#### Written exercise
Transcribe all of the data exactly. Omit the pictures.
-=-=-
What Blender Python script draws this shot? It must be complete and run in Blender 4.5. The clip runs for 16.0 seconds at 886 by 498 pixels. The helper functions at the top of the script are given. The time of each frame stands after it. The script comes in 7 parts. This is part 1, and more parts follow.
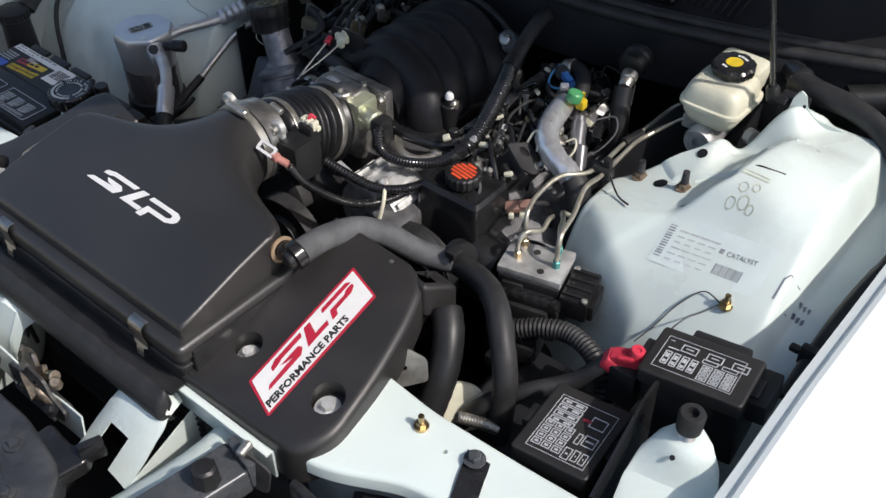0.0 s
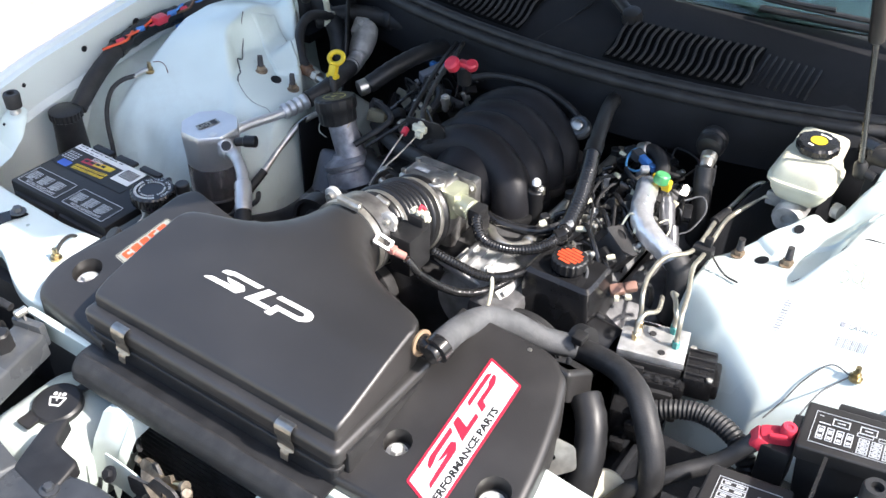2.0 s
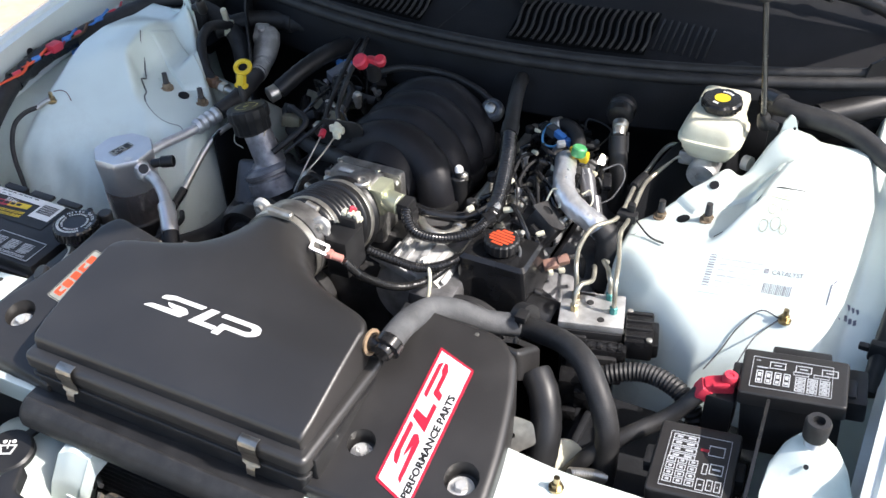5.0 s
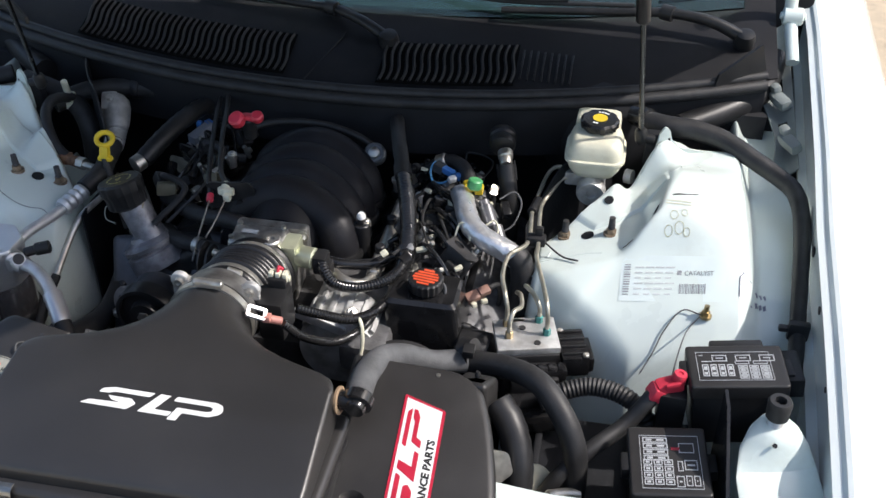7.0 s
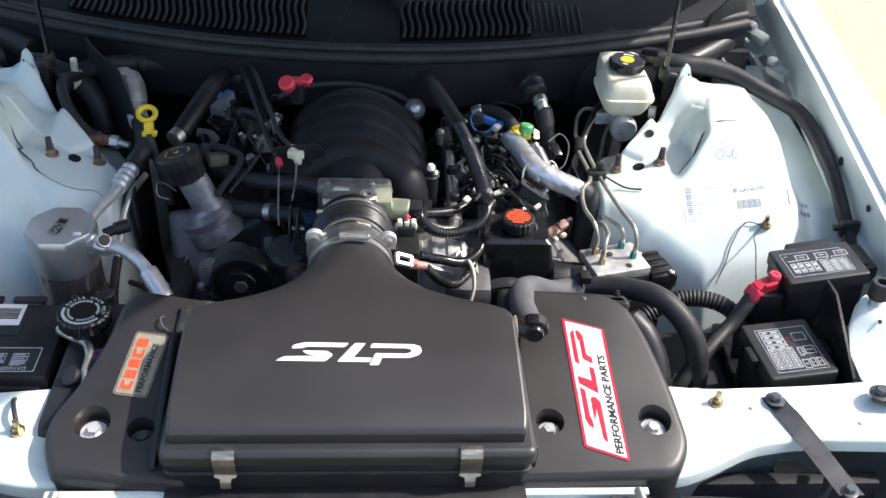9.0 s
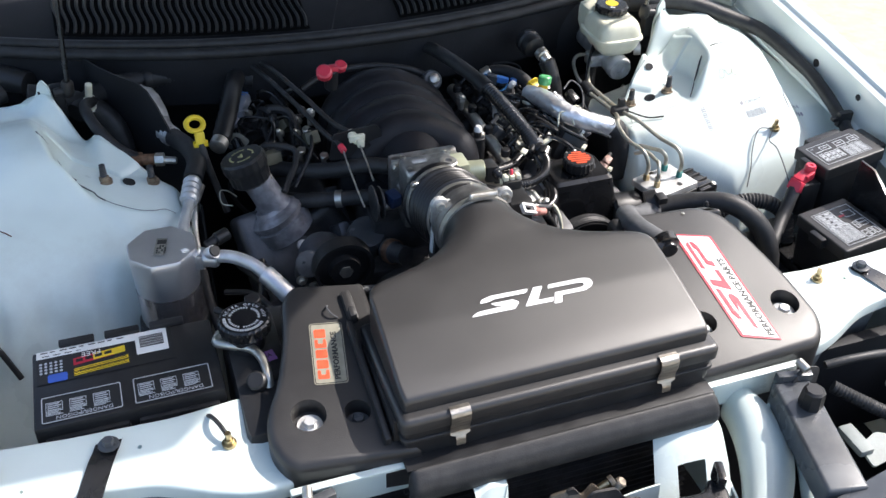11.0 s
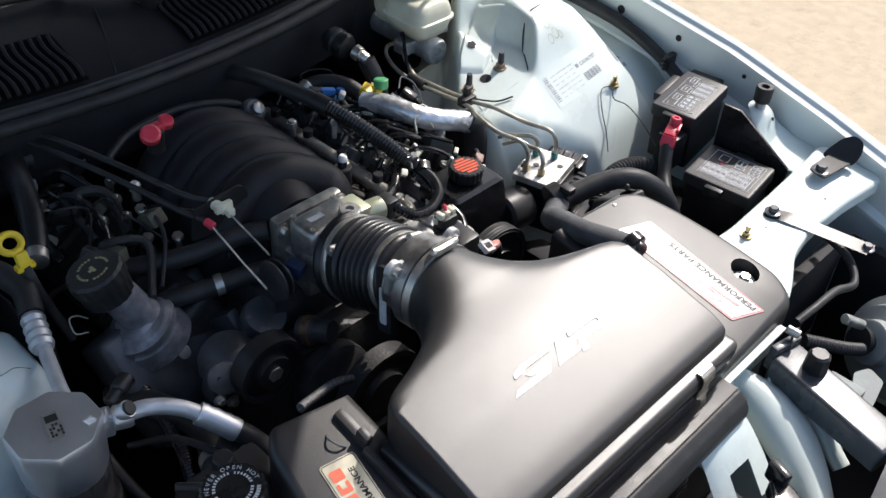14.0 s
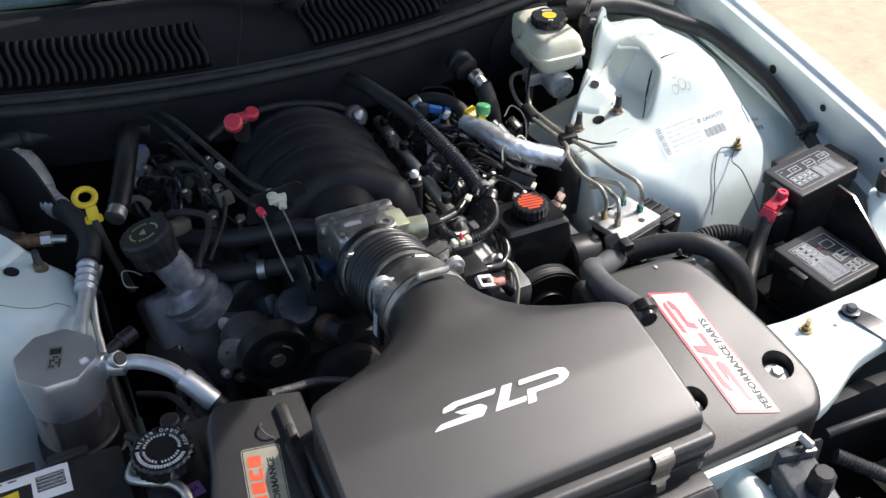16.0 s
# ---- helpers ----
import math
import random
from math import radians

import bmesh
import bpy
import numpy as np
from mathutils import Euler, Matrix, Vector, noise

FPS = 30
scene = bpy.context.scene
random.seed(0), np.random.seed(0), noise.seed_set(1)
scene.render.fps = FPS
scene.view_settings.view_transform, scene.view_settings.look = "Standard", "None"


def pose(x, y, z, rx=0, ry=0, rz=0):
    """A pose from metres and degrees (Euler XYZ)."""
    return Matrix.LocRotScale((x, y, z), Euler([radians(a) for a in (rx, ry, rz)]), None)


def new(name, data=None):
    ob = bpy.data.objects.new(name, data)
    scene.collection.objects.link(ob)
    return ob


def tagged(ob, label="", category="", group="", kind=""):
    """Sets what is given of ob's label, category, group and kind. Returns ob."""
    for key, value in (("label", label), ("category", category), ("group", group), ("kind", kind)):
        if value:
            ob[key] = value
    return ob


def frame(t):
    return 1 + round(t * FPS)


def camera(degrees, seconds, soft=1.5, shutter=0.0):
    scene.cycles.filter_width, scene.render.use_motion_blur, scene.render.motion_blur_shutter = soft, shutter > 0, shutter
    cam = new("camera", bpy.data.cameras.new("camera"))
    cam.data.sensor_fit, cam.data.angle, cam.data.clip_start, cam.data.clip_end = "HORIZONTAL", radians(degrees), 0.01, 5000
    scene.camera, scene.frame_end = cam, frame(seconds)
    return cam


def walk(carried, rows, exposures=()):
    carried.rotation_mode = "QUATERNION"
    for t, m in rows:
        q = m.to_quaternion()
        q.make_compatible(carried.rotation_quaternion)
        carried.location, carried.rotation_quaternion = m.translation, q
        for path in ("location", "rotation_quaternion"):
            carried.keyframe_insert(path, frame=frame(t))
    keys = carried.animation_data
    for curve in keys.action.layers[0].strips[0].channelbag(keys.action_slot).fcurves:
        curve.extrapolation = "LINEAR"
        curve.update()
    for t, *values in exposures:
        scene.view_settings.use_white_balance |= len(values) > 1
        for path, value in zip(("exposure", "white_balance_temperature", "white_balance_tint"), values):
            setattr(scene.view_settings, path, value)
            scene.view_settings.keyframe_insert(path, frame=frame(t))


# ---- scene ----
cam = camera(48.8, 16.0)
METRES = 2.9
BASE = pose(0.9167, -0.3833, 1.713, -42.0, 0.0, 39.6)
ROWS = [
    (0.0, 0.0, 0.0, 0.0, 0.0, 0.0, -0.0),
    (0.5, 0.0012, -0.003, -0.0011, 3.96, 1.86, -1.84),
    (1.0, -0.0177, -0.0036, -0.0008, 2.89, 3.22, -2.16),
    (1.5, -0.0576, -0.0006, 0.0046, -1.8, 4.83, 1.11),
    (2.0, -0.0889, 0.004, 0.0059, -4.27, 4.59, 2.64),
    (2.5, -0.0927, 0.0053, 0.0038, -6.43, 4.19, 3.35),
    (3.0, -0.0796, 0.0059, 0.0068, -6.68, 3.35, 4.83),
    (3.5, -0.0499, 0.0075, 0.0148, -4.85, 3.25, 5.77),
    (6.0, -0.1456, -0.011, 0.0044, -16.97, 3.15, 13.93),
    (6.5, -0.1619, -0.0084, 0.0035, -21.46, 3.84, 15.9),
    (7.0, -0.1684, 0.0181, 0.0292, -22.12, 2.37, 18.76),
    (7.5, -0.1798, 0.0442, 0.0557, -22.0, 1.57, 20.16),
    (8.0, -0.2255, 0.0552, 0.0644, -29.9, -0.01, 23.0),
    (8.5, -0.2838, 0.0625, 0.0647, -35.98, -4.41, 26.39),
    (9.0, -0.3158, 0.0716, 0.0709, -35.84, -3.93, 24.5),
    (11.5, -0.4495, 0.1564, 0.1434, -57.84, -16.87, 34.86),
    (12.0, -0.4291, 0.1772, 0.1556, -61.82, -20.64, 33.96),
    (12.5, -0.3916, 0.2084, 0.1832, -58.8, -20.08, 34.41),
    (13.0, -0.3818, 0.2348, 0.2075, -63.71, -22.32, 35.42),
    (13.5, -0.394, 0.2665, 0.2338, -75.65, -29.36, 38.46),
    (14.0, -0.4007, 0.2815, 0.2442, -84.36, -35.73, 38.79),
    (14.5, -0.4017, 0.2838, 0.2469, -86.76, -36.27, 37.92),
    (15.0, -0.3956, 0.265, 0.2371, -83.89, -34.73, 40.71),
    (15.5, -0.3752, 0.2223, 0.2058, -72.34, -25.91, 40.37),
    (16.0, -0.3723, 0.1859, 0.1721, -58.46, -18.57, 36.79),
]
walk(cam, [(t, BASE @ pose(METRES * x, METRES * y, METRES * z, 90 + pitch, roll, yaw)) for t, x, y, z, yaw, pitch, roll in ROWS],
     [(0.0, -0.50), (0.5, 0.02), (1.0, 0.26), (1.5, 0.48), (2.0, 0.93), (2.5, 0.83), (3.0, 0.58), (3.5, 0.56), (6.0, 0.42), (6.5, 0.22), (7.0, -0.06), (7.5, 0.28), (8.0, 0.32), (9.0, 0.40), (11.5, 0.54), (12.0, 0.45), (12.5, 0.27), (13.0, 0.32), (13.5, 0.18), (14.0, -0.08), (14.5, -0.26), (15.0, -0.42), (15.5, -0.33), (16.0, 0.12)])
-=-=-
#### Response for this exercise
What Blender Python script draws this shot? It must be complete and run in Blender 4.5. The clip runs for 16.0 seconds at 886 by 498 pixels. The helper functions at the top of the script are given. The time of each frame stands after it. The script comes in 7 parts. This is part 1, and more parts follow.
0.0 s
2.0 s
5.0 s
7.0 s
9.0 s
11.0 s
14.0 s
16.0 s
# ---- helpers ----
import math
import random
from math import radians

import bmesh
import bpy
import numpy as np
from mathutils import Euler, Matrix, Vector, noise

FPS = 30
scene = bpy.context.scene
random.seed(0), np.random.seed(0), noise.seed_set(1)
scene.render.fps = FPS
scene.view_settings.view_transform, scene.view_settings.look = "Standard", "None"


def pose(x, y, z, rx=0, ry=0, rz=0):
    """A pose from metres and degrees (Euler XYZ)."""
    return Matrix.LocRotScale((x, y, z), Euler([radians(a) for a in (rx, ry, rz)]), None)


def new(name, data=None):
    ob = bpy.data.objects.new(name, data)
    scene.collection.objects.link(ob)
    return ob


def tagged(ob, label="", category="", group="", kind=""):
    """Sets what is given of ob's label, category, group and kind. Returns ob."""
    for key, value in (("label", label), ("category", category), ("group", group), ("kind", kind)):
        if value:
            ob[key] = value
    return ob


def frame(t):
    return 1 + round(t * FPS)


def camera(degrees, seconds, soft=1.5, shutter=0.0):
    scene.cycles.filter_width, scene.render.use_motion_blur, scene.render.motion_blur_shutter = soft, shutter > 0, shutter
    cam = new("camera", bpy.data.cameras.new("camera"))
    cam.data.sensor_fit, cam.data.angle, cam.data.clip_start, cam.data.clip_end = "HORIZONTAL", radians(degrees), 0.01, 5000
    scene.camera, scene.frame_end = cam, frame(seconds)
    return cam


def walk(carried, rows, exposures=()):
    carried.rotation_mode = "QUATERNION"
    for t, m in rows:
        q = m.to_quaternion()
        q.make_compatible(carried.rotation_quaternion)
        carried.location, carried.rotation_quaternion = m.translation, q
        for path in ("location", "rotation_quaternion"):
            carried.keyframe_insert(path, frame=frame(t))
    keys = carried.animation_data
    for curve in keys.action.layers[0].strips[0].channelbag(keys.action_slot).fcurves:
        curve.extrapolation = "LINEAR"
        curve.update()
    for t, *values in exposures:
        scene.view_settings.use_white_balance |= len(values) > 1
        for path, value in zip(("exposure", "white_balance_temperature", "white_balance_tint"), values):
            setattr(scene.view_settings, path, value)
            scene.view_settings.keyframe_insert(path, frame=frame(t))


# ---- scene ----
cam = camera(48.8, 16.0)
METRES = 2.9
BASE = pose(0.9167, -0.3833, 1.713, -42.0, 0.0, 39.6)
ROWS = [
    (0.0, 0.0, 0.0, 0.0, 0.0, 0.0, -0.0),
    (0.5, 0.0012, -0.003, -0.0011, 3.96, 1.86, -1.84),
    (1.0, -0.0177, -0.0036, -0.0008, 2.89, 3.22, -2.16),
    (1.5, -0.0576, -0.0006, 0.0046, -1.8, 4.83, 1.11),
    (2.0, -0.0889, 0.004, 0.0059, -4.27, 4.59, 2.64),
    (2.5, -0.0927, 0.0053, 0.0038, -6.43, 4.19, 3.35),
    (3.0, -0.0796, 0.0059, 0.0068, -6.68, 3.35, 4.83),
    (3.5, -0.0499, 0.0075, 0.0148, -4.85, 3.25, 5.77),
    (6.0, -0.1456, -0.011, 0.0044, -16.97, 3.15, 13.93),
    (6.5, -0.1619, -0.0084, 0.0035, -21.46, 3.84, 15.9),
    (7.0, -0.1684, 0.0181, 0.0292, -22.12, 2.37, 18.76),
    (7.5, -0.1798, 0.0442, 0.0557, -22.0, 1.57, 20.16),
    (8.0, -0.2255, 0.0552, 0.0644, -29.9, -0.01, 23.0),
    (8.5, -0.2838, 0.0625, 0.0647, -35.98, -4.41, 26.39),
    (9.0, -0.3158, 0.0716, 0.0709, -35.84, -3.93, 24.5),
    (11.5, -0.4495, 0.1564, 0.1434, -57.84, -16.87, 34.86),
    (12.0, -0.4291, 0.1772, 0.1556, -61.82, -20.64, 33.96),
    (12.5, -0.3916, 0.2084, 0.1832, -58.8, -20.08, 34.41),
    (13.0, -0.3818, 0.2348, 0.2075, -63.71, -22.32, 35.42),
    (13.5, -0.394, 0.2665, 0.2338, -75.65, -29.36, 38.46),
    (14.0, -0.4007, 0.2815, 0.2442, -84.36, -35.73, 38.79),
    (14.5, -0.4017, 0.2838, 0.2469, -86.76, -36.27, 37.92),
    (15.0, -0.3956, 0.265, 0.2371, -83.89, -34.73, 40.71),
    (15.5, -0.3752, 0.2223, 0.2058, -72.34, -25.91, 40.37),
    (16.0, -0.3723, 0.1859, 0.1721, -58.46, -18.57, 36.79),
]
walk(cam, [(t, BASE @ pose(METRES * x, METRES * y, METRES * z, 90 + pitch, roll, yaw)) for t, x, y, z, yaw, pitch, roll in ROWS],
     [(0.0, -0.50), (0.5, 0.02), (1.0, 0.26), (1.5, 0.48), (2.0, 0.93), (2.5, 0.83), (3.0, 0.58), (3.5, 0.56), (6.0, 0.42), (6.5, 0.22), (7.0, -0.06), (7.5, 0.28), (8.0, 0.32), (9.0, 0.40), (11.5, 0.54), (12.0, 0.45), (12.5, 0.27), (13.0, 0.32), (13.5, 0.18), (14.0, -0.08), (14.5, -0.26), (15.0, -0.42), (15.5, -0.33), (16.0, 0.12)])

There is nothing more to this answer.